KDRT melalui gadget dan media sosial merupakan bentuk kekerasan dalam rumah tangga melalui penggunaan teknologi.
Womanindonesia.co.id – Kekerasan Dalam Rumah Tangga (KDRT) adalah setiap perbuatan terhadap seseorang terutama perempuan, yang berakibat timbulnya kesengsaraan, atau penderitaan secara fisik, seksual psikologis, dan/atau penelantaran rumah tangga, termasuk ancaman untuk melakukan perbuatan, pemaksaan, atau perampasan kemerdekaan secara melawan hukum dalam lingkup rumah tangga” vide, pasal 1 ayat 1, undang-undang No. 23 tahun 2004.
Mengingat UU tentang KDRT merupakan hukum publik yang didalamnya ada ancaman pidana penjara atau denda bagi yang melanggarnya, maka masyarakat luas khususnya kaum lelaki, dalam kedudukan sebagai kepala keluarga sebaiknya mengetahui apa itu kekerasan dalam rumah tangga (KDRT).
Nah, ternyata terdapat bentuk baru dari KDRT yakni pelaku kekerasan juga dapat menggunakan teknologi untuk memantau, mengancam, menindas, dan menyakiti korbannya.
KDRT Melalui Gadget
Pelaku mungkin memasang spyware pada ponsel korban, meniru identitas di media sosial untuk mempermalukan mereka, atau memberikan gadget kepada anak-anak yang dapat mengungkapkan lokasi mereka bahkan setelah anak-anak melarikan diri dengan orangtua yang dianiaya.
“Teknologi benar-benar telah menjadi bagian besar dari kehidupan semua orang,” kata pakar keamanan teknologi senior di Jaringan Nasional untuk Mengakhiri Kekerasan Dalam Rumah Tangga, Rachel Gibson.
Kebutuhan seorang pelaku untuk menggunakan kekuasaan dan kendali atas pasangannya terletak pada akar dari kekerasan dalam rumah tangga.

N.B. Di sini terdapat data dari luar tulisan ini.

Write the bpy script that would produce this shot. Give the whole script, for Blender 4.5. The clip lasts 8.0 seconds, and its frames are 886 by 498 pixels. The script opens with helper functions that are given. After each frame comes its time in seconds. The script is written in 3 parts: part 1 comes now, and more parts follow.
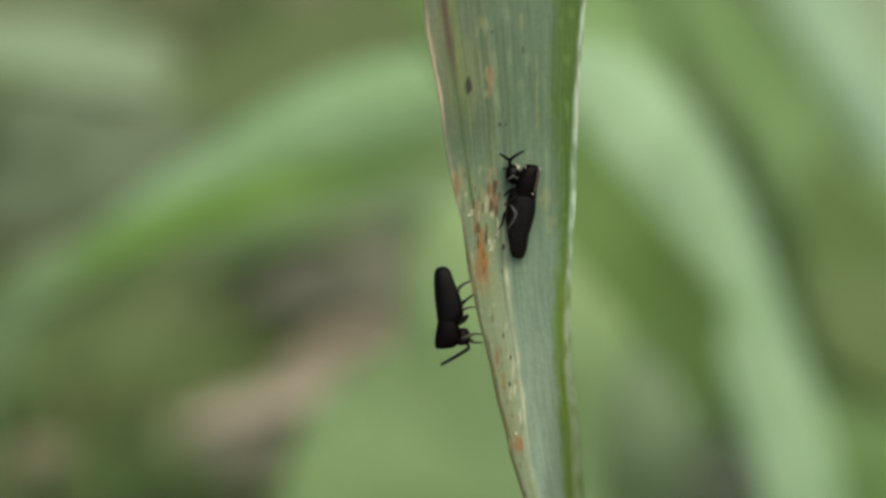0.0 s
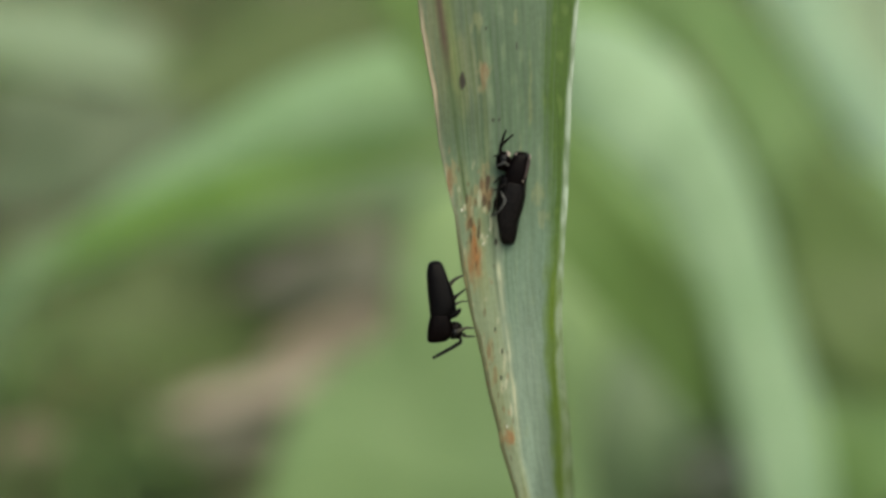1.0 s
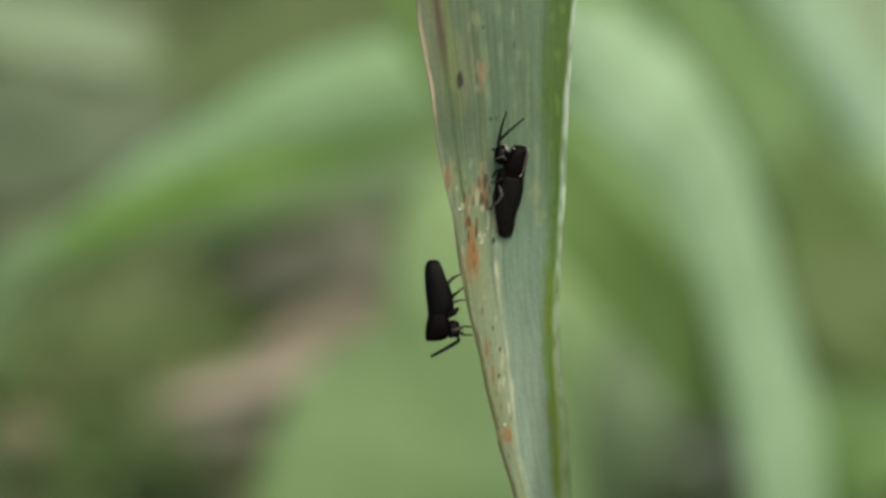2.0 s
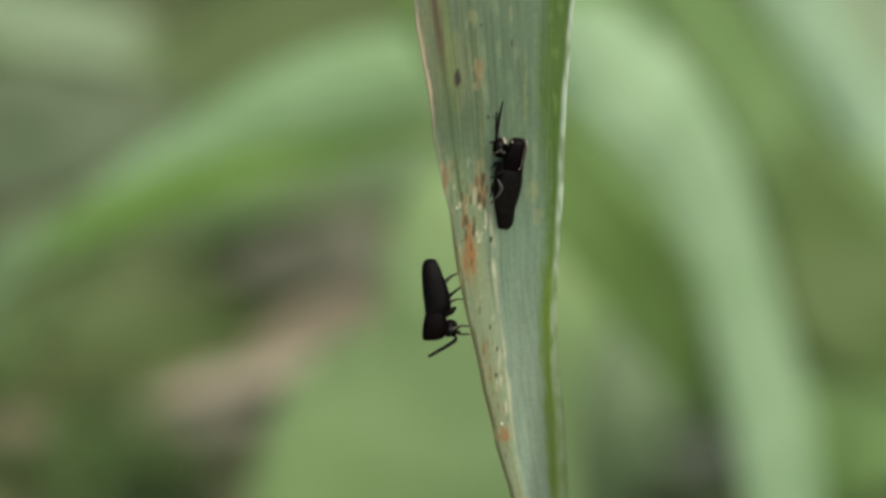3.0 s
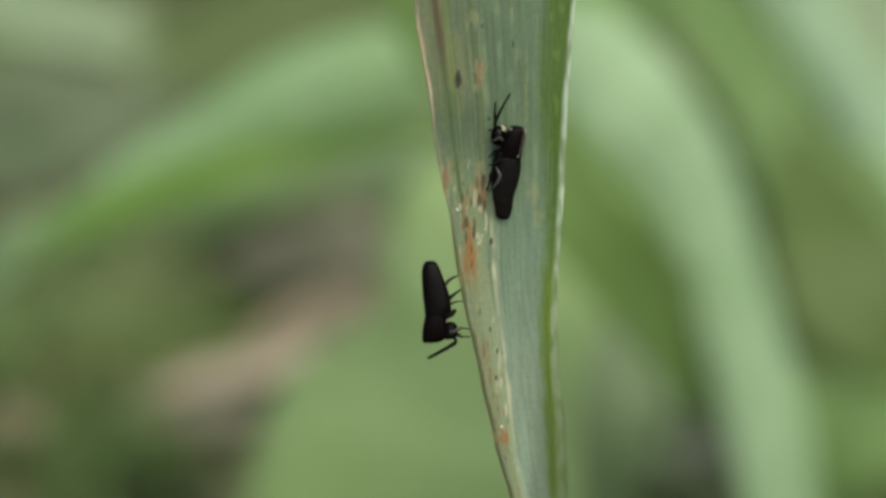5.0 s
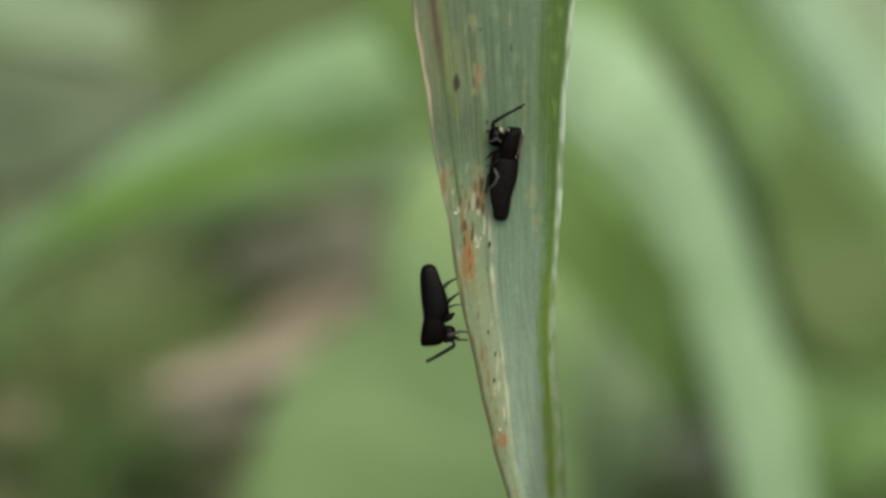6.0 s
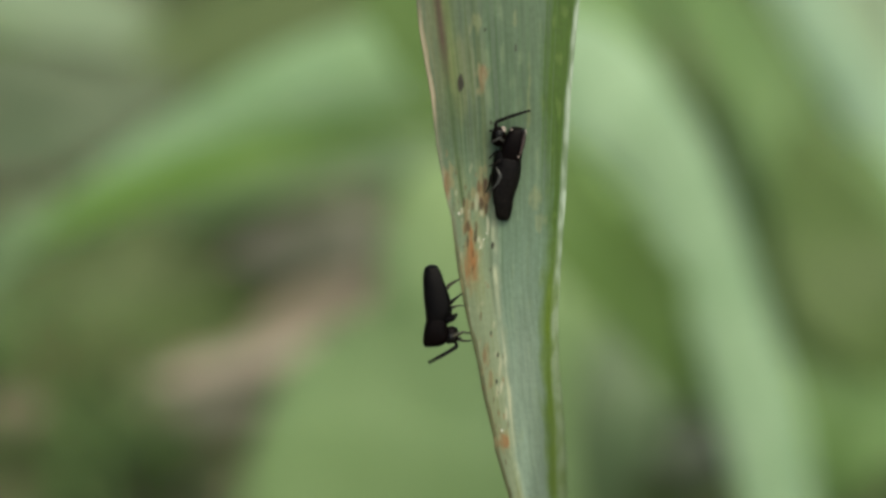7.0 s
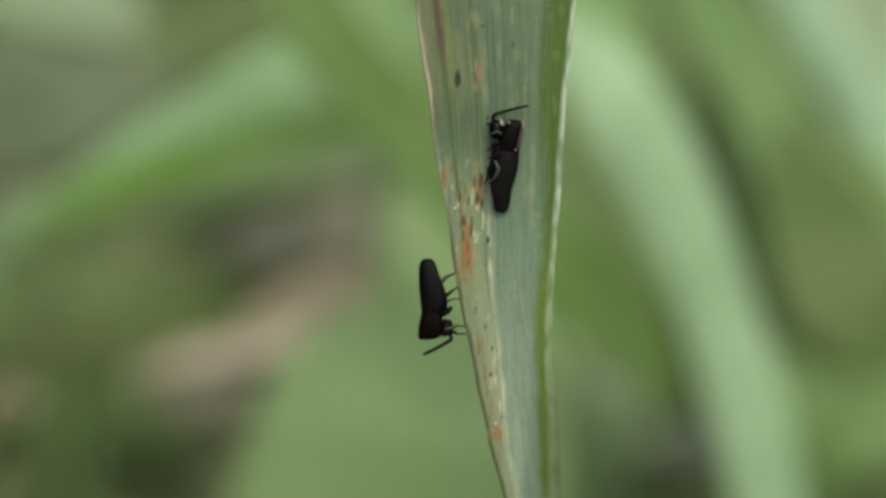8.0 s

Hal ini berdasarkan dari hasil pengakuan korban KDRT yang mengungkap bahwa mengungkapkan, bahwa dia sudah lama menderita karena kekejaman suaminya. Ia sudah sering dipukuli. Pada musim semi lalu, sang suami menguncinya dan anak-anak di dalam rumah, serta memasang kamera di dekat pintu depan.

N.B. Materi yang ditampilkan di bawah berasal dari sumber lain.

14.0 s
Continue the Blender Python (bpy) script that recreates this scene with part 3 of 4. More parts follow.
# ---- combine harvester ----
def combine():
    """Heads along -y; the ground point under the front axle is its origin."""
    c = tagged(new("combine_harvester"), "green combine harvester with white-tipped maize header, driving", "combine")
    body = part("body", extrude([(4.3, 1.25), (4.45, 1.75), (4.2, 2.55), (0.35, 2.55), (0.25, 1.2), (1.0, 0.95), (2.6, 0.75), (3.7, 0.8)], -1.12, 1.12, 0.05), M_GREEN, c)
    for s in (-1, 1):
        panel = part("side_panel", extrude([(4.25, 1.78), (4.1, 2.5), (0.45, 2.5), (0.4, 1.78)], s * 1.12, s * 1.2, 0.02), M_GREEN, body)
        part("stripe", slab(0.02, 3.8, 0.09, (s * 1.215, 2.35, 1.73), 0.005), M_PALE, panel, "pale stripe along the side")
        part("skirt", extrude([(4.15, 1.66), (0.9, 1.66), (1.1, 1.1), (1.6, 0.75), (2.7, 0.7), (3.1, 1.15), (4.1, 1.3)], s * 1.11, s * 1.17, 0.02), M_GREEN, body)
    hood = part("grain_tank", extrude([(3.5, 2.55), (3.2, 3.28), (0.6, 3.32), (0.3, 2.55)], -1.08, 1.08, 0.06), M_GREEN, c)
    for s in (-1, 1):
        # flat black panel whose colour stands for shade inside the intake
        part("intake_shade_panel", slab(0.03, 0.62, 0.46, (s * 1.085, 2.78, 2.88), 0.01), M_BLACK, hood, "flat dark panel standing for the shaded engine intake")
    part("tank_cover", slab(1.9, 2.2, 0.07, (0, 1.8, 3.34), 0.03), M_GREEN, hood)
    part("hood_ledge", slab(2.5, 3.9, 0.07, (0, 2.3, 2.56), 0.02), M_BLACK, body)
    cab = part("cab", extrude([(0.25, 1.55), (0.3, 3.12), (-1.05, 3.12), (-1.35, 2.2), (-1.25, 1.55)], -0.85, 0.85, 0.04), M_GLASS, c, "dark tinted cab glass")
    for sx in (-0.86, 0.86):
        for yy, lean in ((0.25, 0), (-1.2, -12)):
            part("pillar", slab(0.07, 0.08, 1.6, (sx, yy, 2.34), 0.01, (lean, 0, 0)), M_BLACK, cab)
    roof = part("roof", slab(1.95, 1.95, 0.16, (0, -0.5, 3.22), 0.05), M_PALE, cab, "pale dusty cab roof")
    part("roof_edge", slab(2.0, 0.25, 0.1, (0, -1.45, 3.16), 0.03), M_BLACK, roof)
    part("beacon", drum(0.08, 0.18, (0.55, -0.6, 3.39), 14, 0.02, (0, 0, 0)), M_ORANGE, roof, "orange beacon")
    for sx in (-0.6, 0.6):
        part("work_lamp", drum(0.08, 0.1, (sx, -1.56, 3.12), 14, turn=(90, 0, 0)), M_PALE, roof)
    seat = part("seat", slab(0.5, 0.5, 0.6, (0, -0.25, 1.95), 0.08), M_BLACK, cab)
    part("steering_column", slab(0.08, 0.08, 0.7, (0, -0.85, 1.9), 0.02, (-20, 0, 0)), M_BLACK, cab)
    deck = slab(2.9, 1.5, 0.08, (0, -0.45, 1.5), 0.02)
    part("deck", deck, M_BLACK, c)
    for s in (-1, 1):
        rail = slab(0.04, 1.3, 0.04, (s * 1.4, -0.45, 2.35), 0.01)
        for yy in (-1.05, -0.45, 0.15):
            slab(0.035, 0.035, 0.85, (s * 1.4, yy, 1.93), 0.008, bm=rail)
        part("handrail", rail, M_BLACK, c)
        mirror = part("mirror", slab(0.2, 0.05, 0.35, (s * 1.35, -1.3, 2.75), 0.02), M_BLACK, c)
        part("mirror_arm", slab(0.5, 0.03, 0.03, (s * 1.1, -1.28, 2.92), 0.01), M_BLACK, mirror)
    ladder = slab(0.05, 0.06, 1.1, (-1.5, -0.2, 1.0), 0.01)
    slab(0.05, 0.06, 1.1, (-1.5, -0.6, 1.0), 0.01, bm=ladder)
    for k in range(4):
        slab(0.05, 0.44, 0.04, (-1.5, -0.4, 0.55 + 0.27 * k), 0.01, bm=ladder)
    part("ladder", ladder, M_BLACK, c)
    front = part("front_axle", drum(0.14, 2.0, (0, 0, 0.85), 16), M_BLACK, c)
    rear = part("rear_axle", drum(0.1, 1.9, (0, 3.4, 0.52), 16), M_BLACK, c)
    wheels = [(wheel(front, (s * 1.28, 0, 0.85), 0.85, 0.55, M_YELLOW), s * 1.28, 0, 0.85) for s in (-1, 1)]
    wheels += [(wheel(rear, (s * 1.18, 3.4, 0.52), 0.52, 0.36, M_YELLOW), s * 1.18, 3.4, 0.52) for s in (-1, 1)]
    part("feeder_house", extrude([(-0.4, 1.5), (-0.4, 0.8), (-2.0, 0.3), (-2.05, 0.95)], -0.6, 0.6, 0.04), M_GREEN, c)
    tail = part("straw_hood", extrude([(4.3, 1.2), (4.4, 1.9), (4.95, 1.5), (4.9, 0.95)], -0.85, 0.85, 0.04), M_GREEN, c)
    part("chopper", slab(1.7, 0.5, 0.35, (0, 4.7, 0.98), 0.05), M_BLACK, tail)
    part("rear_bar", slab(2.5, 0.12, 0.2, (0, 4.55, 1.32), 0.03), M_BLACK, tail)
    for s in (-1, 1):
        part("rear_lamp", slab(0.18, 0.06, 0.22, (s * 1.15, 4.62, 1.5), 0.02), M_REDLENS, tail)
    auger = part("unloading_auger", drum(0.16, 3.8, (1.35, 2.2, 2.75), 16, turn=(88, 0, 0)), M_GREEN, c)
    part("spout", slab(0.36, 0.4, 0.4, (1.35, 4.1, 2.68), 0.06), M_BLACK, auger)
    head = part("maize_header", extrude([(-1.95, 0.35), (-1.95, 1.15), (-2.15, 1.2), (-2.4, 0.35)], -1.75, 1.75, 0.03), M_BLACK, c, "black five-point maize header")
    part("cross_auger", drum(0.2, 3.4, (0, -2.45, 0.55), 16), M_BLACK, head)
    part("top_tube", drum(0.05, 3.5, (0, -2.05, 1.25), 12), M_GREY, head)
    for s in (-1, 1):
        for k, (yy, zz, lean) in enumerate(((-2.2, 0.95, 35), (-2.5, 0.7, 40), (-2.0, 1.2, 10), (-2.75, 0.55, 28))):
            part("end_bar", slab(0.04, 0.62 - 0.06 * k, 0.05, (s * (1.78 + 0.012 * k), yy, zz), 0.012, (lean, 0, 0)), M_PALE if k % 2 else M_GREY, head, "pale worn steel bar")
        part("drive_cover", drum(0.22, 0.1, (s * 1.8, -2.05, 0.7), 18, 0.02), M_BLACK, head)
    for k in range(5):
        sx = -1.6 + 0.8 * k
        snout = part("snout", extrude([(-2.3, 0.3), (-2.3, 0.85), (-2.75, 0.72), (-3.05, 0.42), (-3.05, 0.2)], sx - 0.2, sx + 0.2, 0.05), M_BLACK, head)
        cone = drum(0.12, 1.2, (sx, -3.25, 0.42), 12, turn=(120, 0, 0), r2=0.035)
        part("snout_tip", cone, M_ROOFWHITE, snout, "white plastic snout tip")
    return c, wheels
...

“Dia bisa mengontrol gerakan apa pun yang kami buat. Dia mengambil mobil, kartu kredit, dan ponsel saya. Bahkan kami diisolasi agar tidak bisa meminta bantuan,” terangnya.
Korban-korban lain juga melaporkan dipaksa memberikan kata sandi yang disalahgunakan karena mereka mendapatkan ancaman kekerasan fisik.

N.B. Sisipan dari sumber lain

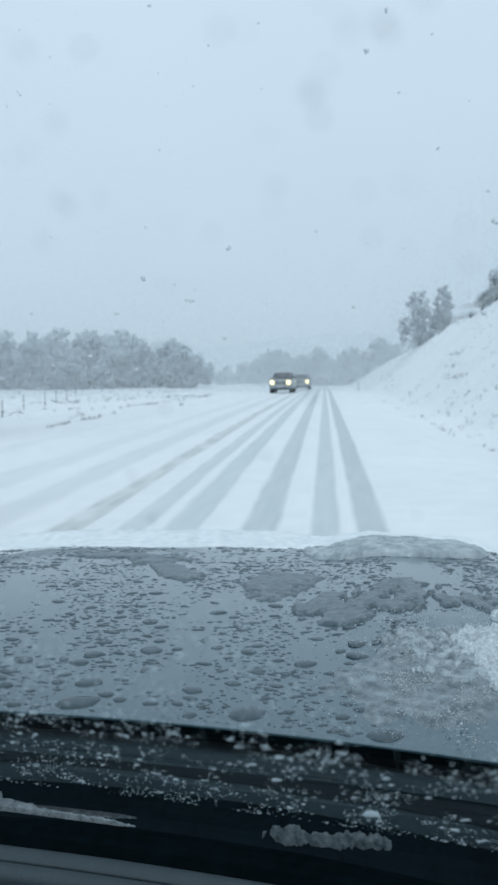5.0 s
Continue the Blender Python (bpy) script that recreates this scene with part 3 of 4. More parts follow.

Seringkali penyalahgunaan teknologi dilakukan secara rahasia, membahayakan perangkat dan akun korban tanpa sepengetahuan atau persetujuan mereka.
“Spyware atau stalkerware cenderung berjalan dengan senyap, jadi kemungkinan kita tidak tahu, bahwa spyware ada di perangkat gadget,” kata Gibson.
Pelaku kekerasan mungkin telah menyiapkan email atau rekening bank dan kata sandi untuk korban sehingga dia bisa terus masuk ke rekening tersebut, bahkan setelah hubungan berakhir.
“Suami saya tahu tanggal lahir saya, alamat email saya, sekolah menengah saya tempat saya bersekolah. Dia tahu banyak tentang saya,” kata seorang korban.
Terkadang, pelaku kekerasan membeli gadget korban dan membayar paket data ponsel, yang memungkinkannya melihat semua log panggilan dan pesan teks.
Setelah pelaku memiliki akses, dia bisa mendapatkan informasi tentang aktivitas korban atau memasang spyware yang mengontrol atau menguntit.
Penyalahgunaan teknologi memastikannya selalu selangkah lebih maju dari korban, yang sering kali mengatakan bahwa pelaku selalu dapat menemukan atau mengetahui hal-hal yang tidak diberitahukan oleh korban kepada mereka.
Korban atau meniru mereka pada akun palsu, dengan tujuan mengirim pesan untuk merusak hubungan korban di dunia maya.
Pelaku juga menggunakan gambar pribadi yang tidak pantas untuk melakukan intimidasi. Seorang penyintas kekerasan dalam rumah tangga mengatakan, pasangannya membagikan foto telanjang dia di media sosial.
Pelaku lain mengancam akan menggunakan media sosial untuk mengungkapkan status HIV-positif korban kepada anggota keluarga yang mengetahuinya. Pelaku kekerasan kerap memantau korban melalui anak-anak mereka atau mengumpulkan informasi dari media sosial anak.